SISSY 2019 Papers accepted

Both papers submitted to the Workshop on Self-Improving System Integration (SISSY) have been accepted for publication.

The first paper, entitled “CHARIOT – Towards a Continuous High-level Adaptive Runtime Integration Testbed” was a collaborative effort of Chloe Barnes and Peter Lewis (both Aston University), Kirstie Bellman and Chris Landauer (both Topcy House Consulting), Joen Botev (University of Luxemburg), Ada Diaconescu (Telecom ParisTech), Christian Gruhl and Sven Tomforde (both University of Kassel), Phyllis Nelson (California State Polytechnical University), Anthony Stein (University of Augsburg), and Christopher Steward (Ohio State University).

The second paper, entitled “”When you believe in things that you don’t understand”: the effect of cross-generational habits on self-improving system integration” was written together with Chloe Barnes (Aston University) and John NA Brown (LinkedIn).

“CHARIOT – Towards a Continuous High-level Adaptive Runtime Integration Testbed” – ABSTRACT: Integrated networked systems sense a common environment, learn to navigate the environment and share their experiences. Sharing experiences simplifies learning, reducing costly trial and error in complex environments. However, integration produces dependencies that make constituent systems less robust to failures, unexpected outputs and performance anomalies. Even with APIs and reflective, self-aware techniques, system integration still requires expert programming and tuning. Self-integrating systems proposed in recent research automate integration, but can be challenging to validate at scale. We therefore propose CHARIOT, a common test environment to allow for different approaches and systems to be deployed, assessed and compared on a shared platform for the development of self-integrating systems. In this paper, we discuss the underlying requirements and challenges, potential metrics, and a system metamodel to accommodate these.

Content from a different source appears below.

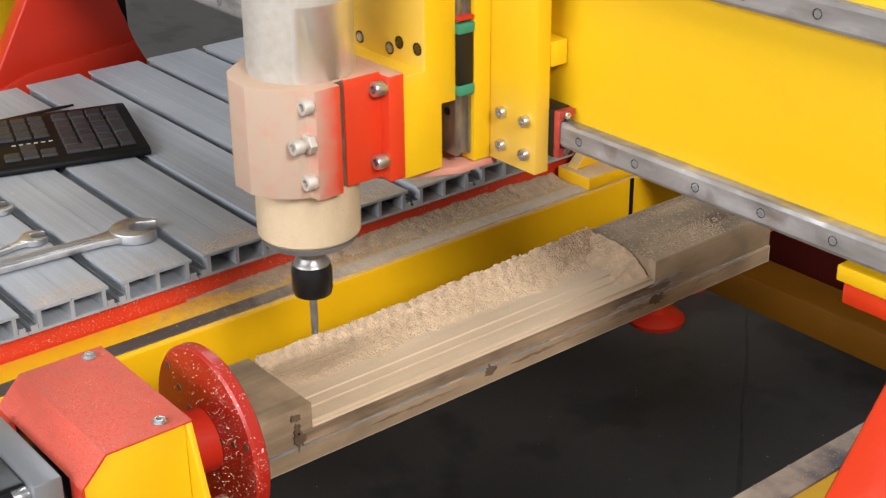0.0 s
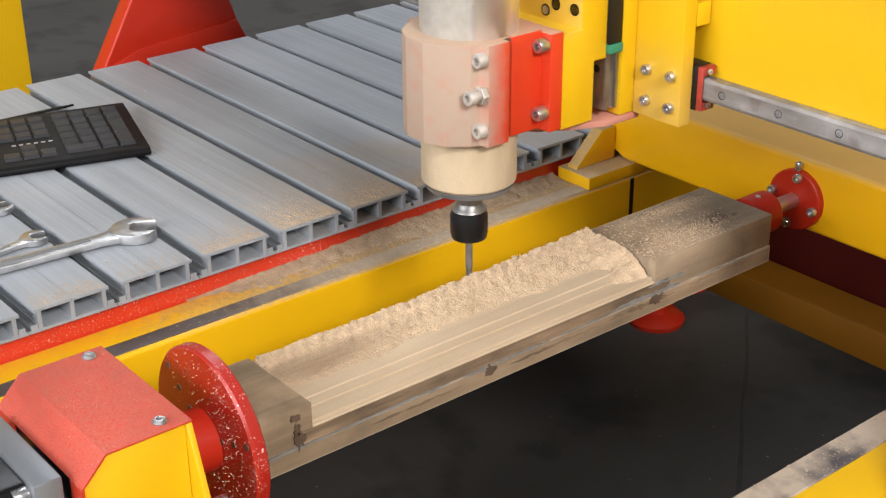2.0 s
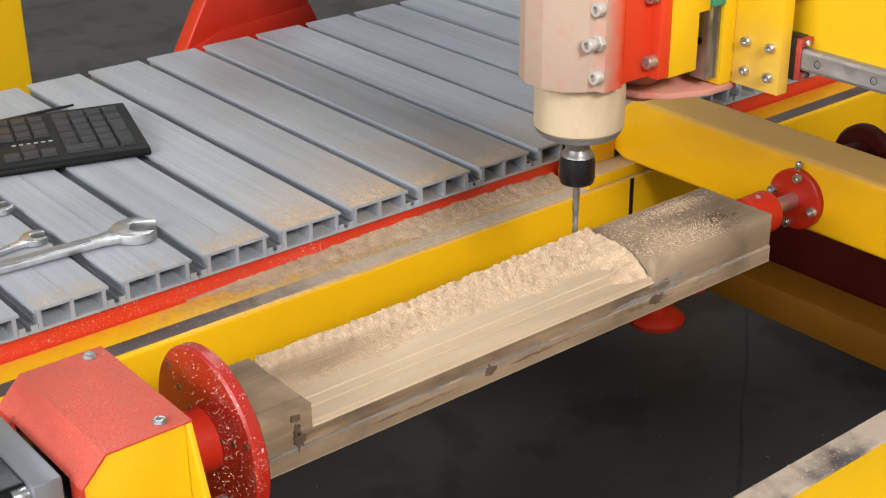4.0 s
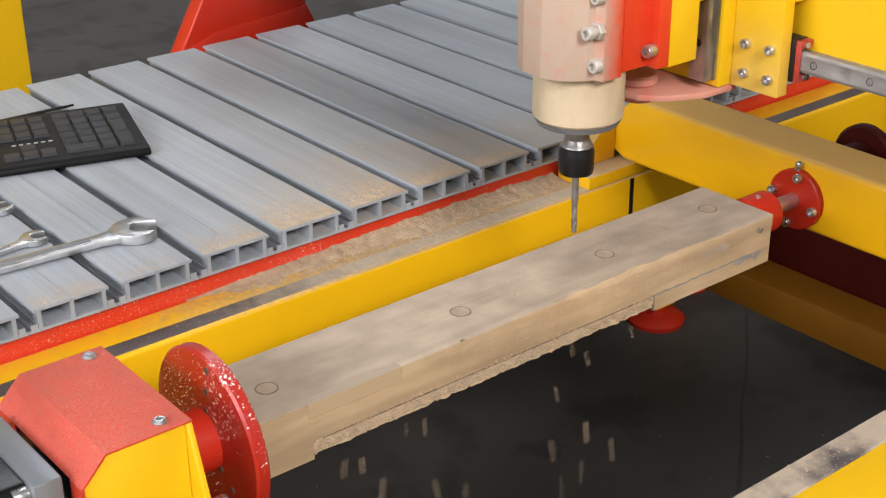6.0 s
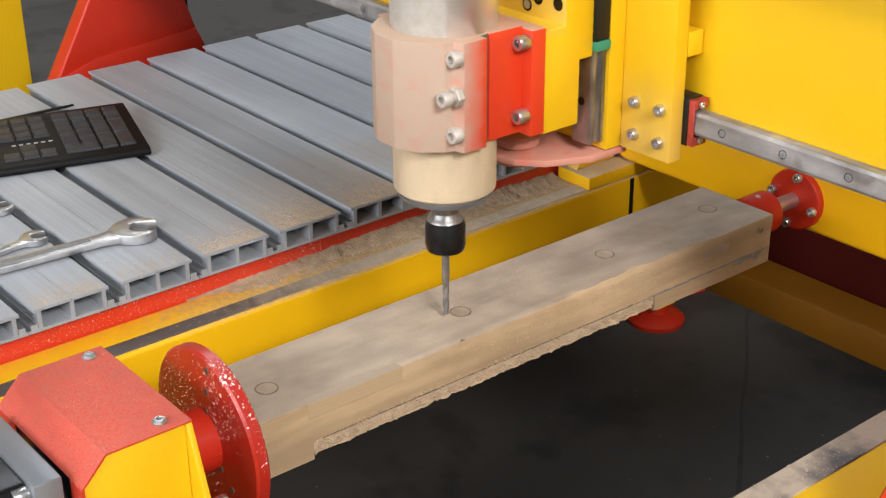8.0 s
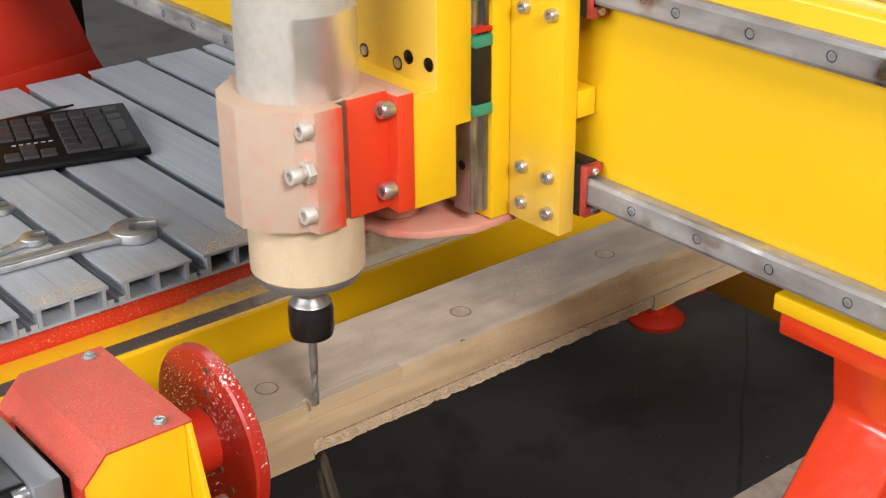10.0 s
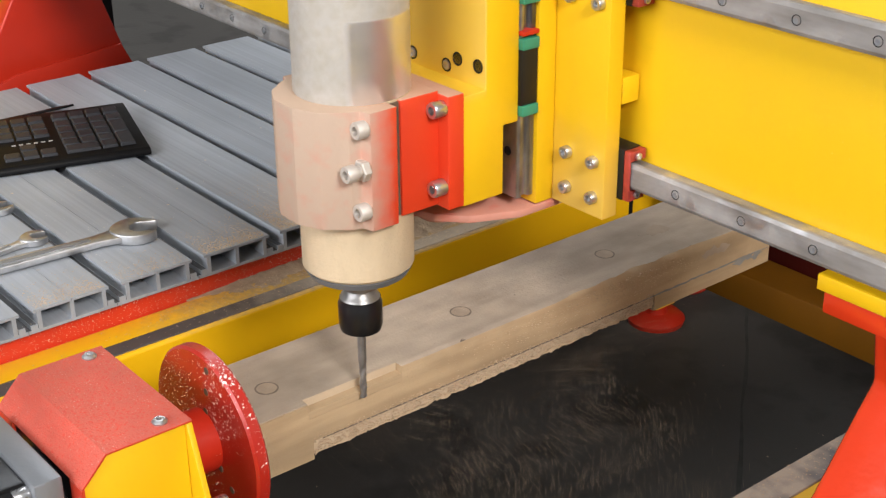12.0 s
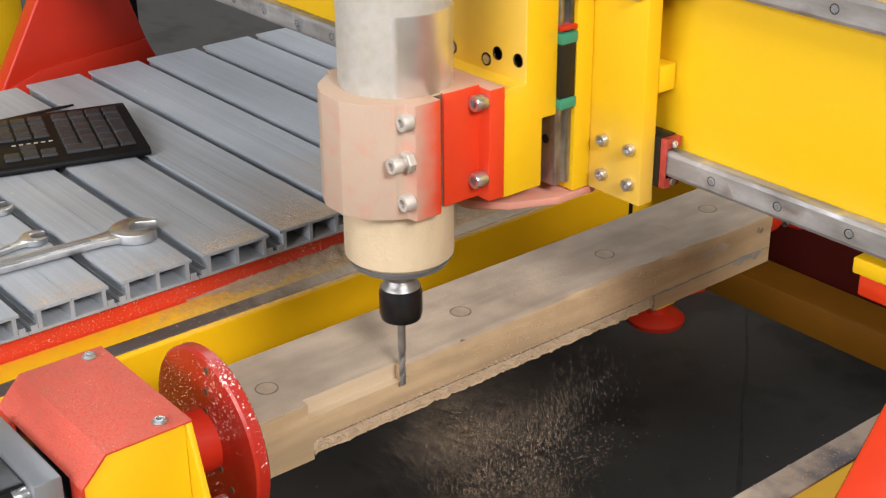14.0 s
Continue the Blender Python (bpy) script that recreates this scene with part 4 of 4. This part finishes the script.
# ---- motion ----
TURN = [(0.0, 0), (4.78, 0), (4.9, -8), (5.0, -24), (5.1, -46), (5.2, -69), (5.3, -92), (5.4, -115), (5.5, -137), (5.6, -158), (5.7, -172), (5.8, -179), (5.9, -180), (14.0, -180)]


def turn_at(t):
    return float(np.interp(t, [r[0] for r in TURN], [r[1] for r in TURN]))


def riding(local, t):
    """The place of something that turns with the board; local is its offset from the axis."""
    a = radians(turn_at(t))
    x, y, z = local
    return Vector((x * math.cos(a) + z * math.sin(a), y, AZ - x * math.sin(a) + z * math.cos(a)))


def thrown(ob, local, start, speed, spin_rate, rest, drag=0.0):
    """Keys for a crumb that rides on the board, leaves it at start and falls to the floor."""
    rows = [(t, pose(*(S * (riding(local, t) + Vector((0, 0, ZF)))), 0, turn_at(t), 0)) for t in [r[0] for r in TURN] if t < start - 0.02]
    p = riding(local, start)
    a0 = turn_at(start)
    rows.append((start, pose(*(S * (p + Vector((0, 0, ZF)))), 0, a0, 0)))
    t = 0.0
    while True:
        t += 1 / 15
        if drag:
            e = drag * (1 - math.exp(-t / drag))
            q = p + Vector(speed) * e / S + Vector((0, 0, -9.8 * drag * (t - e) / S))
        else:
            q = p + Vector(speed) * t / S + Vector((0, 0, -4.9 * t * t / S))
        end = q.z < -ZF + rest
        q.z = max(q.z, -ZF + rest)
        if start + t < 13.95:
            rows.append((start + t, pose(*(S * (q + Vector((0, 0, ZF)))), 0, a0 + spin_rate * t, 0)))
        else:
            rows.append((14.0, pose(*(S * (q + Vector((0, 0, ZF)))), 0, a0 + spin_rate * t, 0)))
            break
        if end:
            rows.append((14.0, pose(*(S * (q + Vector((0, 0, ZF)))), 0, a0 + spin_rate * t, 0)))
            break
    walk(ob, rows)


def motions():
    # travel of the gantry (y), carriage (x) and spindle (z) in plan units
    keys = [(0.0, -0.1445, -0.0263, -0.0157), (3.2, -0.1445, 0.3772, -0.0155), (3.56, -0.144, 0.4205, -0.0155), (4.3, -0.138, 0.4205, 0.0318), (5.75, -0.1356, 0.4205, 0.0318),
            (6.0, -0.1345, 0.4122, 0.0311), (6.5, -0.1233, 0.3477, 0.0270), (7.0, -0.1034, 0.2721, 0.0270), (7.5, -0.0839, 0.1970, 0.0265), (8.0, -0.0665, 0.1217, 0.0267),
            (9.65, 0.0, -0.1290, 0.0267), (9.95, 0.0, -0.1295, 0.0218), (10.3, 0.0, -0.0946, 0.0188), (10.5, 0.0, -0.0742, 0.0172), (11.0, 0.0, -0.0239, 0.0126), (11.33, 0.0, 0.0085, 0.0109),
            (11.5, 0.0, -0.0074, 0.0099), (12.0, 0.0, -0.0577, 0.0055), (12.5, 0.0, -0.1079, 0.0008), (12.71, 0.0, -0.1285, 0.0), (13.0, 0.0, -0.1008, 0.0), (13.5, 0.0, -0.0504, 0.0), (14.0, 0.0, 0.0, 0.0)]
    times = sorted({round(0.1 * i, 2) for i in range(141)} | {k[0] for k in keys})
    cols = list(zip(*keys))
    way = [(t, *[float(np.interp(t, cols[0], c)) for c in cols[1:]]) for t in times]
    for ob, use in ((gantry, (0, 1, 0)), (car, (1, 1, 0)), (spin, (1, 1, 1))):
        o = ORIGIN[ob.name]
        walk(ob, [(t, pose(S * (o.x + use[0] * x), S * (o.y + use[1] * y), S * (o.z + ZF + use[2] * z))) for t, x, y, z in way])
    # the board and its face plate turn half a turn
    for ob, o in ((board, ORIGIN["wooden_board"] + Vector((0, 0, ZF))), (disc, ORIGIN[disc.name] - ORIGIN["rotary_headstock"])):
        walk(ob, [(t, pose(S * o.x, S * o.y, S * o.z, 0, a, 0)) for t, a in TURN])
    # the loose heaps slide off as the board turns over
    for k, h in enumerate(heaps):
        o = ORIGIN[h.name]
        thrown(h, (0, o.y, 0), 4.92 + 0.02 * ((k * 5) % 7), (0.12 + 0.04 * ((k * 3) % 5), 0.12 * ((k * 7) % 5 - 2), -0.1 * (k % 3)), -120 - 40 * (k % 4), 0.03)
    r = random.Random(21)
    # crumbs shed during and after the turn
    for k in range(290):
        local = (r.uniform(-0.052, -0.015), r.uniform(CN + 0.02, CF - 0.02), 0.006)
        start = 5.05 + 1.15 * r.random() ** 1.5
        thrown(crumb(local, chip_meshes[k % 6]), local, start, (r.uniform(-0.1, 0.3), r.uniform(-0.15, 0.15), r.uniform(-0.6, 0.0)), r.uniform(-400, 400), 0.004)
    # the edge is milled away piece by piece, half its depth on each pass
    n = 36
    for layer, t0, t1 in ((0, 9.97, 11.33), (1, 12.73, 14.05)):
        for k in range(n):
            y0, y1 = C0 + (C1 - C0) * k / n, C0 + (C1 - C0) * (k + 1) / n
            for q in range(4):
                x0 = -HX - 0.0016 + 0.00615 * (q % 2)
                z0 = -HZ + 0.0101 * layer + 0.0050 * (q // 2)
                local = (x0 + 0.0031, (y0 + y1) / 2, z0 + 0.0025)
                ob = new("edge_chip", mesh_of("edge_chip", box(x0, x0 + 0.00615, y0, y1, z0, z0 + 0.0050), wood_edge, Vector(local), False))
                ob.data.materials.append(cut_face)
                for f in ob.data.polygons:
                    f.material_index = int(layer == 0 and q < 2 and f.normal.z < -0.9)
                tagged(ob, "crumb of the board's tan edge cut by the bit", "wood chip", "crumbs along the edge")
                thrown(ob, local, min(t0 + (t1 - t0) * (k + 0.2) / n, 13.98), (r.uniform(0.1, 0.35), r.uniform(0.1, 0.7), r.uniform(-4.2, -2.4)), r.uniform(-500, 500), 0.004)
    # sawdust thrown off by the bit
    bursts = [(10.1, 11.5)] * 2 + [(11.62, 12.1)] * 4 + [(12.0, 12.72)] * 9 + [(13.35, 13.8)] + [(13.80, 13.97)] * 5
    for k in range(299):
        start = r.uniform(*bursts[k % 21])
        gy = float(np.interp(start, cols[0], cols[2]))
        local = (-0.030, SY + gy, 0.012)
        ob = tagged(new("sawdust_puff", puff_meshes[k % 9]), "puff of fine sawdust flying off the milled edge", "sawdust", "flying sawdust", "stuff")
        slow = r.uniform(0.030, 0.080)   # fine dust is braked within this many seconds
        reach = 0.03 + r.random() ** 1.2 * (0.33 if start < 13 else 0.14)
        thrown(ob, local, start, (r.uniform(0.05, 0.10) / slow, reach / slow, r.uniform(-0.08, 0.03) / slow), r.uniform(-60, 60), 0.02, slow)


def chip_mesh(r, k):
    l, w = r.uniform(0.004, 0.011) * k, r.uniform(0.0012, 0.0030) * k
    bm = box(-w, w, -l, l, -w * 0.5, w * 0.6)
    for v in bm.verts:
        v.co += Vector((r.uniform(-1, 1) * w * 0.5, r.uniform(-1, 1) * l * 0.35, r.uniform(-1, 1) * w * 0.4))
    return mesh_of("wood_chip", bm, sawdust, Vector((0, 0, 0)), False)


chip_meshes = [chip_mesh(rng, 0.55) for k in range(6)]


def puff_mesh(seed):
    q = random.Random(seed)
    return mesh_of("sawdust_puff", flake_mesh([(q.gauss(0, 0.010), q.gauss(0, 0.038), q.uniform(-0.022, 0.022)) for _ in range(120)], 0.00092, seed), sawdust, Vector((0, 0, 0)), False)


puff_meshes = [puff_mesh(k) for k in range(9)]


def crumb(local, me):
    """A splinter of wood that will fall from the board."""
    return tagged(new("wood_chip", me), "small tan wood chip shed by the board", "wood chip", "falling wood chips")


motions()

“”When you believe in things that you don’t understand”: the effect of cross-generational habits on self-improving system integration” – ABSTRACT: Humans experiencing unexpected feedback to certain actions which they are not able to explain, might develop superstitious behaviour. In this paper, we discuss that similar behaviour might also occur in engineered systems. We provide a thought-experiment regarding such behaviour in computational systems. This will be a first step towards an awareness of others and their affect on the system itself as described in networked self-awareness.

ALIFE 2019 paper accepted

The paper written in collaboration with David King and Gilbert Peterson (both AFIT Ohio) got accepted for this years Conference on Artificial Life (ALIFE conference). The paper is entitled “Entropy-Based Team Self-Organization with Signal Suppression”

Abstract

Self-organized and distributed control methods are increasingly important as they allow multi-agent systems to scale more readily than centralized control techniques. Furthermore, these methods increase system robustness and flexibility. In the online multi-object k-coverage domain studied here, a collective of autonomous agents must dynamically form sub-teams to accomplish two concurrent tasks: target discovery and coverage. Once a target is discovered, the collective of agents must create a sub-team of k-agents to cover the target. The work presented here introduces a novel, entropy-based task selection technique that incorporates signal suppression behaviors found in bee colonies. We test the technique in the online multi-object k-coverage domain while exploring three team properties: heterogeneity, team size, and sensor ranges, and their impact on multi-task accomplishment. Results show that signal suppression helps avoid over-provisioning of team resources to individual targets, dynamically creating sub-teams that simultaneously accomplish target discovery and coverage tasks.